Pemikiran Jabir ibn Hayyan

 

Pemikiran Jabir ibn Hayyan

 


          Beliau merupakan seorang ilmuwan dan filosof terkemuka yang memiliki nama lengkap Abu Musa Jabir ibn Hayyan al-Azdi. Kalangan Barat mengenal dengan nama Geber. Beliau lahir di Thus Khurasan, Iran (Persia), pada tahun 721 M atau sekitar abad ke-8. Jabir adalah seorang yang berketurunan Arab, namun ada juga yang mengatakan bahwa ia adalah orang Persia. Ayahnya bernama Hayyan al-Azdi berasal dari suku Arab Azd adalah seorang yang ahli di bidang farmasi dari kabilah Yaman yang besar yaitu kabilah Azad, dan Sebagian besar dari mereka berhijrah ke Kufah setelah rubuhnya Bendungan Ma’rib. Disamping seorang yang ahli di bidang farmasi, ayahnya juga merupakan seorang yang mendukung Dinsati Abbasiyah dan ikut serta membantu meruntuhkan Dinasti Umayyah. Pada masa kekuasaan Bani Umayyah, ia hijrah dari Yaman ke Kufah yang merupakan salah satu kota pusat pergerakan syi’ah di Iraq. Ketika ayahnya sedang melakukan pemberontakan, ia tertangkap oleh pasukan Dinasti Umayyah di Khurasan, kemudian ia dieksekusi dan dihukum mati. Setelah ayahnya meniggal, Jabir dan keluarganya kembali ke Yaman dan ia mulai mempelajari al-Qur’an dan berbagai ilmu lainnya dari seorang ilmuwan yang bernama Harbi al-Himyari.

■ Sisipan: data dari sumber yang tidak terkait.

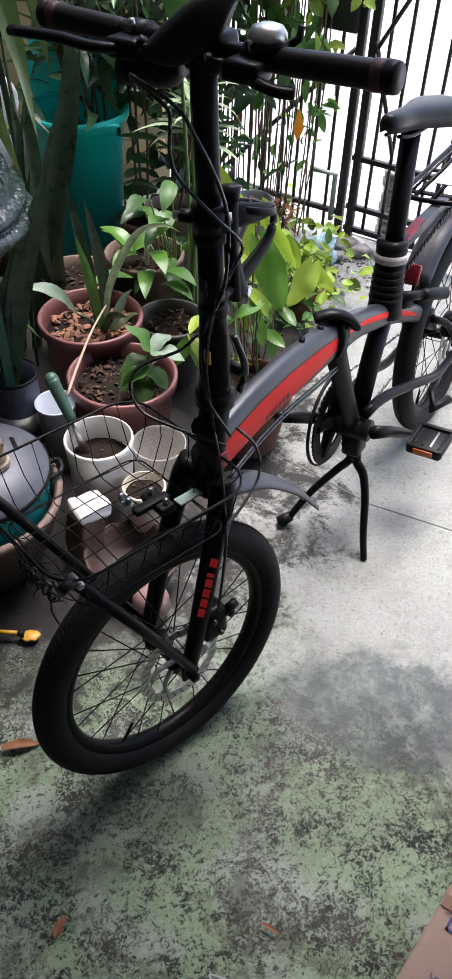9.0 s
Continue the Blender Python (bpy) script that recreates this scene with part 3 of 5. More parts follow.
fpart("hinge_bolt", tube([(0.165, -0.02, 0.735), (0.165, 0.02, 0.735)], 0.008, 8), BLACK, hinge)
fpart("lower_stem", tube([(0.134, 0, 0.80), (0.137, 0, 0.955)], 0.0168, 18), BLACK)
fpart("upper_stem", tube([(0.137, 0, 0.95), (0.140, 0, 1.135)], 0.0152, 18), BLACK)
clamp = fpart("stem_clamp", tube([(0.137, 0, 0.940), (0.1375, 0, 0.972)], 0.0225, 18), BLACK, bike, "black seat-style clamp on the stem")
fpart("clamp_lever", tube([(0.126, 0.018, 0.955), (0.118, 0.032, 0.955)], 0.0085, 10, wide=1.2), BLACK_PLASTIC, clamp)
fpart("clamp_bolt", tube([(0.155, -0.02, 0.957), (0.110, 0.036, 0.957)], 0.0055, 8), STEEL, clamp)
for zz in (0.775, 0.875):
    fpart("sticker", block(0.004, 0.012, 0.020, 0.001, (0.1135, -0.010, zz)), YELLOW if zz < 0.8 else BLACK_PLASTIC, hinge, "small yellow warning sticker" if zz < 0.8 else "")

# handlebar with grips, levers, bell, mirror; it stands slightly askew on the stem
HB = Matrix.Translation((0.150, 0, 1.137)) @ Matrix.Rotation(radians(15), 4, "Z") @ Matrix.Rotation(0.053, 4, "X")


def hpart(name, bm, mat, parent, label=""):
    """A piece in the bar's own frame: x rearwards, y to its far end, z up."""
    bm.transform(HB)
    return fpart(name, bm, mat, parent, label)


bar = hpart("handlebar", tube([(0.0, -0.205, 0.004), (0, -0.1, 0.001), (0, 0.1, 0.001), (-0.004, 0.22, 0.004)], 0.0118, 14, curve=5), BLACK, bike)
for side in (-1, 1):
    e, i0 = (Vector((0.002, -0.222, 0.006)), Vector((0, -0.085, 0.002))) if side < 0 else (Vector((-0.004, 0.240, 0.006)), Vector((0, 0.118, 0.002)))
    d = (e - i0).normalized()
    hpart("grip", tube([i0, i0 + d * 0.008, i0 + d * 0.02, i0 + d * 0.06, e - d * 0.014], (0.0128, 0.0146), 20, curve=4), BLACK_PLASTIC, bar, "black rubber grip")
    hpart("grip_collar", tube([e - d * 0.026, e - d * 0.012], 0.0156, 20), GRIP_RED, bar, "dark red ring at the grip end")
    hpart("grip_cap", tube([e - d * 0.012, e - d * 0.004, e], (0.0164, 0.0150), 20), BLACK_PLASTIC, bar)
    v = -0.062 if side < 0 else 0.095
    hpart("lever_clamp", tube([(0, v - 0.013, 0), (0, v + 0.013, 0)], 0.0175, 16), BLACK_PLASTIC, bar)
    hpart("clamp_screw", tube([(-0.012, v, 0.010), (-0.016, v, 0.020)], 0.0035, 8), STEEL, bar)
    hpart("brake_body", block(0.036, 0.046, 0.022, 0.006, (-0.022, v, -0.006)), BLACK, bar)
    if side < 0:
        lever = [(-0.028, v - 0.004, -0.010), (-0.036, v - 0.026, -0.013), (-0.036, v - 0.046, -0.016), (-0.030, v - 0.064, -0.017)]
    else:
        lever = [(-0.036, v + 0.006, -0.006), (-0.052, v + 0.030, -0.004), (-0.058, v + 0.075, 0.0), (-0.060, v + 0.145, -0.002)]
    hpart("brake_lever", tube(lever, 0.0062, 10, curve=4, wide=1.35), BLACK, bar, "black brake lever")
    hpart("cable_stop", tube([(-0.030, v - side * 0.018, -0.002), (-0.036, v - side * 0.040, 0.0)], 0.0045, 10), BLACK, bar)
hpart("gear_shifter", ball(1, (-0.004, 0.066, -0.026), (0.030, 0.032, 0.021), 0.15, 3), BLACK_PLASTIC, bar)
hpart("shifter_dial", tube([(-0.012, 0.090, -0.030), (-0.018, 0.112, -0.034)], 0.016, 16), BLACK_PLASTIC, bar)
hpart("shift_paddle", tube([(-0.01, 0.080, -0.036), (0.010, 0.112, -0.046)], 0.007, 8, wide=1.5), BLACK_PLASTIC, bar)
clampb = hpart("bar_clamp", block(0.046, 0.050, 0.042, 0.009, (0.002, 0, 0)), BLACK, bike)
for y in (-0.014, 0.014):
    hpart("clamp_bolt", tube([(-0.020, y, 0.0), (-0.026, y, 0.0)], 0.0045, 8), STEEL, clampb)
bell = hpart("bell", lathe([(0, 0.0165), (0.008, 0.016), (0.016, 0.0132), (0.0205, 0.007), (0.021, 0.0), (0.018, 0.0)], 28), STEEL, bar, "round polished steel bell")
bell.matrix_basis = Matrix.Translation(F2B.to_3x3() @ (HB.to_3x3() @ Vector((0.004, -0.070, 0.018))))
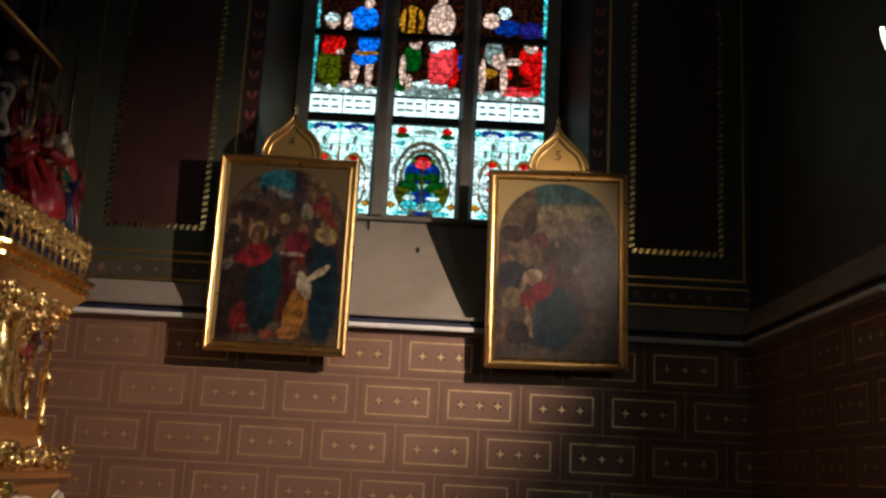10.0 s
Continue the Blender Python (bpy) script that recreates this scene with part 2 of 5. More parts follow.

          Jabir kembali ke Kufah setelah Abbasiyah berhasil menumbangkan Umayyah dan mulai merintis karirnya di bidang kimia. Ketertarikannya dalam bidang ini yang membuatnya terus mendalaminya sehingga menjadi seorang ahli dalam kimia. Ada yang mengatakan, ketertarikan kepada kimia dikarenakan oleh profesi ayahnya sebagai seorang peracik obat. Jabir ibn Hayyan hidup pada masa dua dinasti, yakni akhir kekhalifahan Umayyah dan awal kekhalifahan Abbasiyah.[1]

          Jabir kemudian mempelajari ilmu kedokteran pada masa Kekhalifahan Abbasiyah di bawah pimpinan Harun al-Rashīd dari seorang guru yang bernama Barmaki Vizier. Jabir pun terus bekerja dan bereksperimen dalam bidang kimia dengan tekun di sebuah laboratorium dekat Bawaddah di Damaskus dengan ciri khas eksperimen-eksperimennya yang dilakukan secara kuantitatif, bahkan instrumen-instrumen yang digunakan untuk eksperimennya dibuat sendiri dari bahan logam, tumbuhan dan hewani.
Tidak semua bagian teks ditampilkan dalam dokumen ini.